The department plans to raise the capital from infrastructure investments, development finance institutions and other lenders, and commitments secured at South Africa’s investment conference earlier this year. Investors pledged a record 890 billion rand at the forum, with much of the capital earmarked for designated industrial sites, President Cyril Ramaphosa said in an address at the SEZ conference.
Reviving manufacturing is key to South Africa’s growth strategy, with industrial parks at the heart of that effort. The sector’s share of economic output has fallen to 11% from 24% in 1994.

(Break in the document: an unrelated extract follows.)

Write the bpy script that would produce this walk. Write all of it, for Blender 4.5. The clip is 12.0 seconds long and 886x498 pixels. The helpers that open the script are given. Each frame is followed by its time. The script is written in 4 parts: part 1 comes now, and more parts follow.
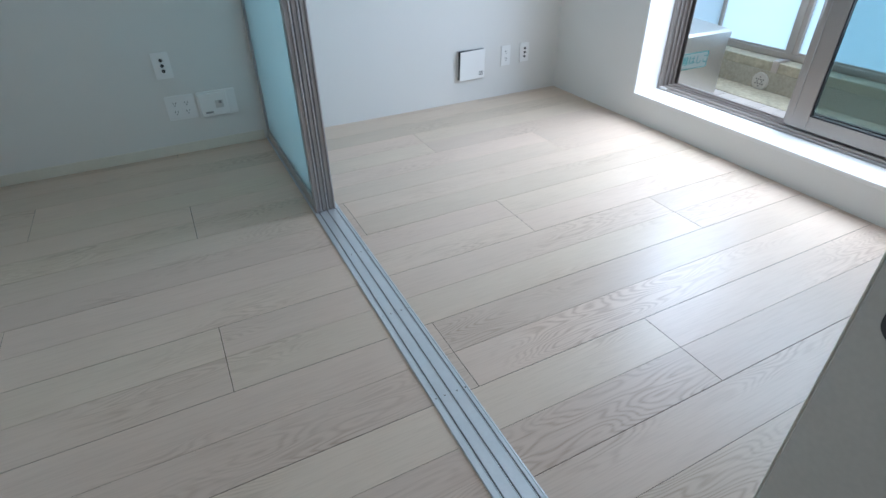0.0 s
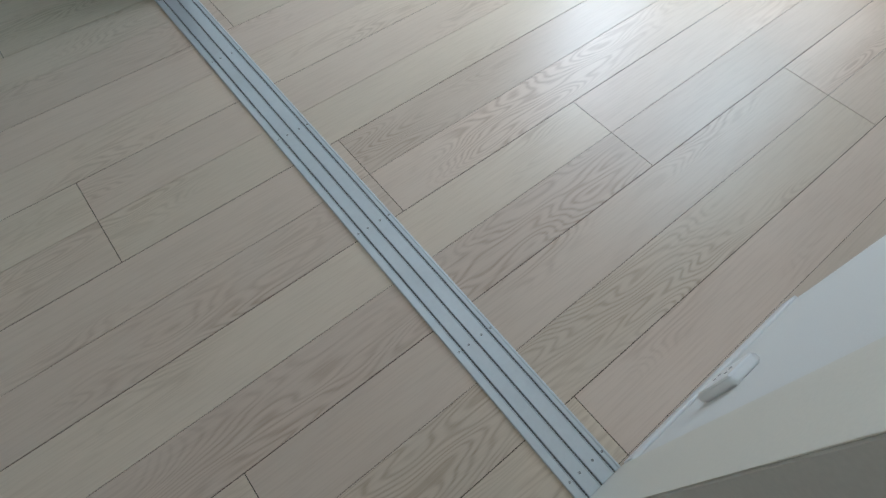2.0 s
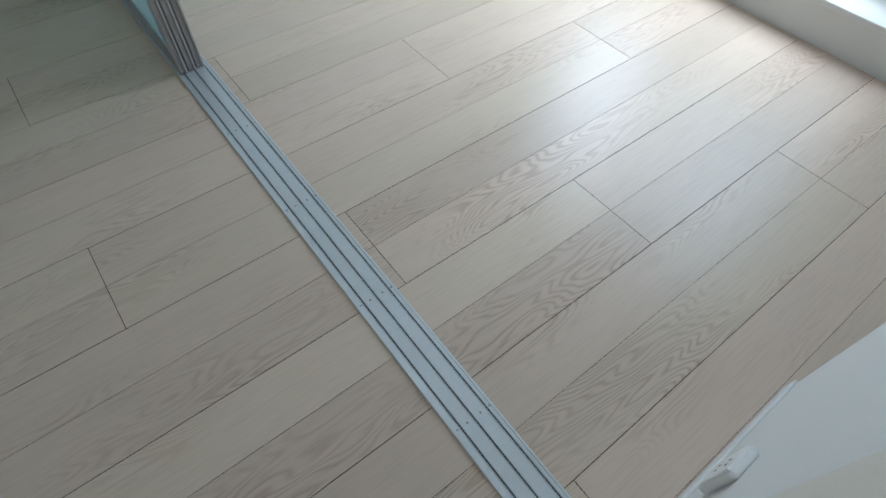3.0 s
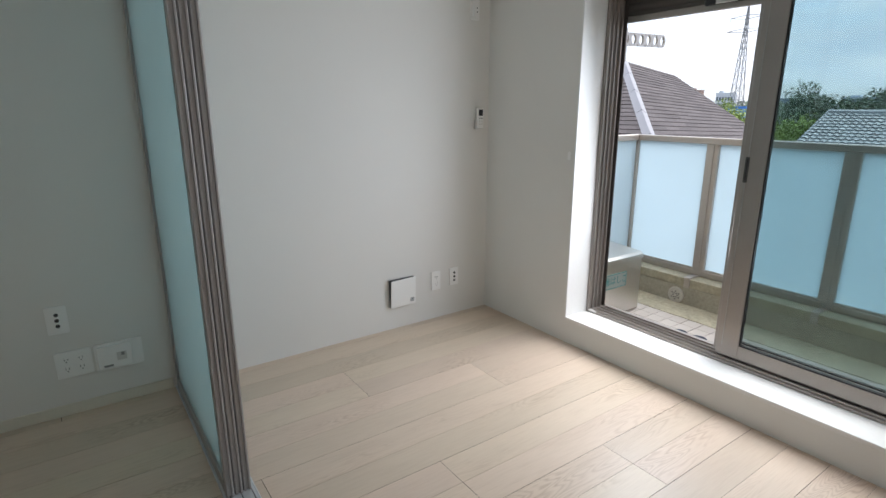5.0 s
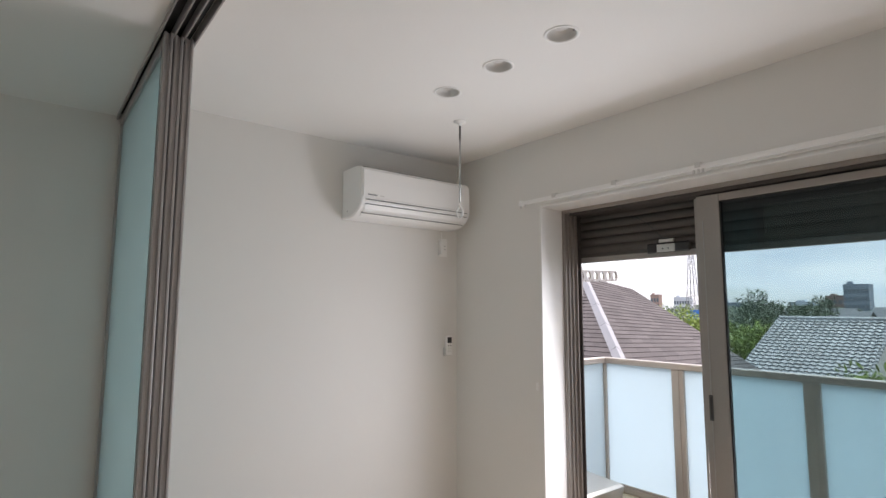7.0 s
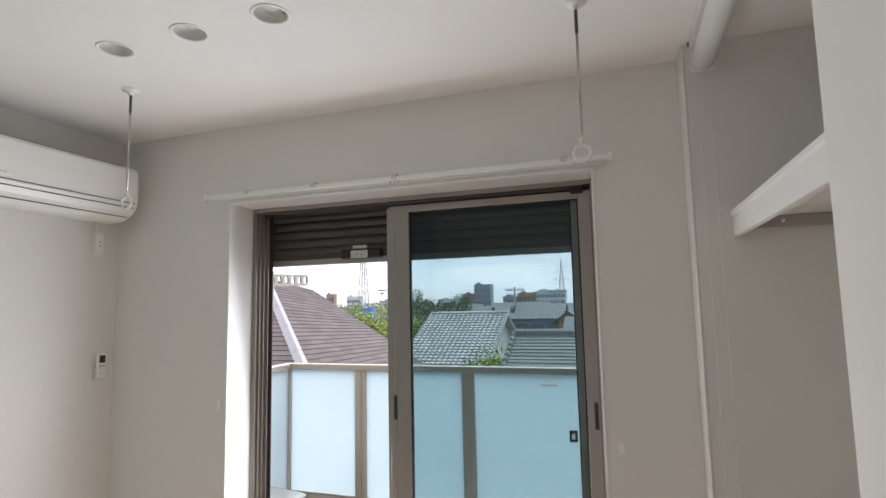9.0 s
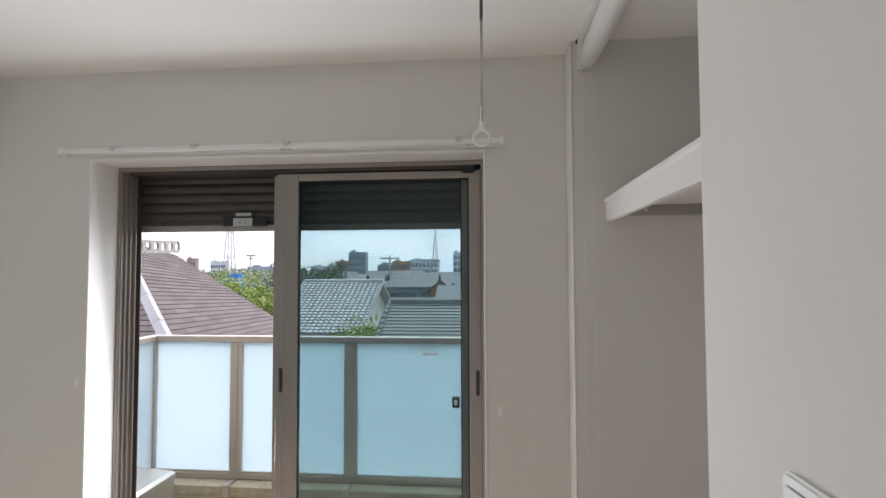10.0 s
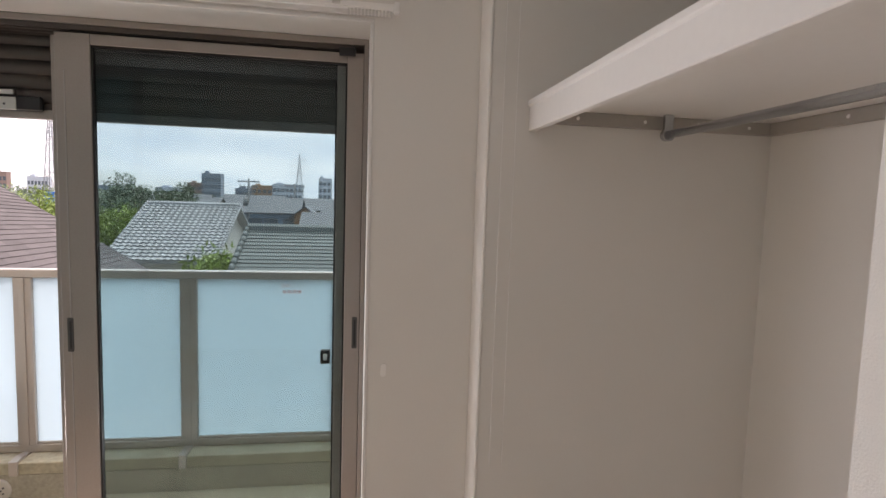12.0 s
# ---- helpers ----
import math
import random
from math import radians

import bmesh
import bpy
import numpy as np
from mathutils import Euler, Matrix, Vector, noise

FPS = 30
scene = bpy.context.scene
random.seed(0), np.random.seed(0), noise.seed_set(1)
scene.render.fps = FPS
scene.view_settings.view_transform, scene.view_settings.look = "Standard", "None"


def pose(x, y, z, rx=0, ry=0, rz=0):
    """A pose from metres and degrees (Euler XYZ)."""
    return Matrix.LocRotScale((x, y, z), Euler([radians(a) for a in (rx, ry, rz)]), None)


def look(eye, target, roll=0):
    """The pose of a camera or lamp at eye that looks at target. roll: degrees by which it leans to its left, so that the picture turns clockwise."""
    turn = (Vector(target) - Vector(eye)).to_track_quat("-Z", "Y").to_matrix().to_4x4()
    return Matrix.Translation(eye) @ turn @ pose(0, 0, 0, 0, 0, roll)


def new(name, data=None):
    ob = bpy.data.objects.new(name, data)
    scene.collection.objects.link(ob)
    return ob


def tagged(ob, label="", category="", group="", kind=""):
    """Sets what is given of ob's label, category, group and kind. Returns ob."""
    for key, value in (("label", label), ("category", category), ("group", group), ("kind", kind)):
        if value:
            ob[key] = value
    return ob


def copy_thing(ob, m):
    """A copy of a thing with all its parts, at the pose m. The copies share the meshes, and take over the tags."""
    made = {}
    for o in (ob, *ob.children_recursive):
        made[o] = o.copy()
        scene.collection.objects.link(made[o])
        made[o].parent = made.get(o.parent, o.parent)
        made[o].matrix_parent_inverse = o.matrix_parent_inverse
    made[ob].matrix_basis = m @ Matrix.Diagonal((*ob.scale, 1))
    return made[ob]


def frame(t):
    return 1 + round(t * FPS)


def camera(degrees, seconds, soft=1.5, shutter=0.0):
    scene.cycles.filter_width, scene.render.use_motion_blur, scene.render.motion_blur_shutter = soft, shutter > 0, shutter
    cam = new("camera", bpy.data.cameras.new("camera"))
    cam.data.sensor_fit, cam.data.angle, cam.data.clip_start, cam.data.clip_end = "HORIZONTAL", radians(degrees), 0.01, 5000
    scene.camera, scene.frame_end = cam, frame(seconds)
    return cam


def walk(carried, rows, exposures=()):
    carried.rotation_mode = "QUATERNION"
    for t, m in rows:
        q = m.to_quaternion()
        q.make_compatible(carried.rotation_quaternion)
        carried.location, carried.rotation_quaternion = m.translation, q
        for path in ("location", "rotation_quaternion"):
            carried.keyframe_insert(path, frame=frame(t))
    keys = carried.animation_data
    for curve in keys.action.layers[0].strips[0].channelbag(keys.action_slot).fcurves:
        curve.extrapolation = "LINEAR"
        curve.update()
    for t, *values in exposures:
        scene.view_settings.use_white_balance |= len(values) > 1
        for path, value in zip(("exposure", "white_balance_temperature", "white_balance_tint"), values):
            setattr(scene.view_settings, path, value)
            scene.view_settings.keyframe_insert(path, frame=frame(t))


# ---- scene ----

South Africa was once “a shining example of how Africa should develop,” but chronic power shortages and port inefficiencies and other infrastructure constraints have eroded its competitiveness, causing the decline in manufacturing’s contribution to gross domestic product, Molefane said.
“We’re using the SEZs to reverse deindustrialization,” he said.
Incentives include a reduced income tax rate of 15%, compared with 27% before.
The nation’s 13 SEZs currently host 224 companies, with cumulative investment of 31.7 billion rand and more than 28,000 direct jobs created.
The department plans to officially designate a green-energy industrial park in the Vaal region of Gauteng province — South Africa’s main commercial hub — by April. It also aims establish a private-sector-led SEZ close to the OR Tambo International Airport, east of Johannesburg.
The SEZ will focus on electricity and energy and the state will support it with infrastructure, Molefane said.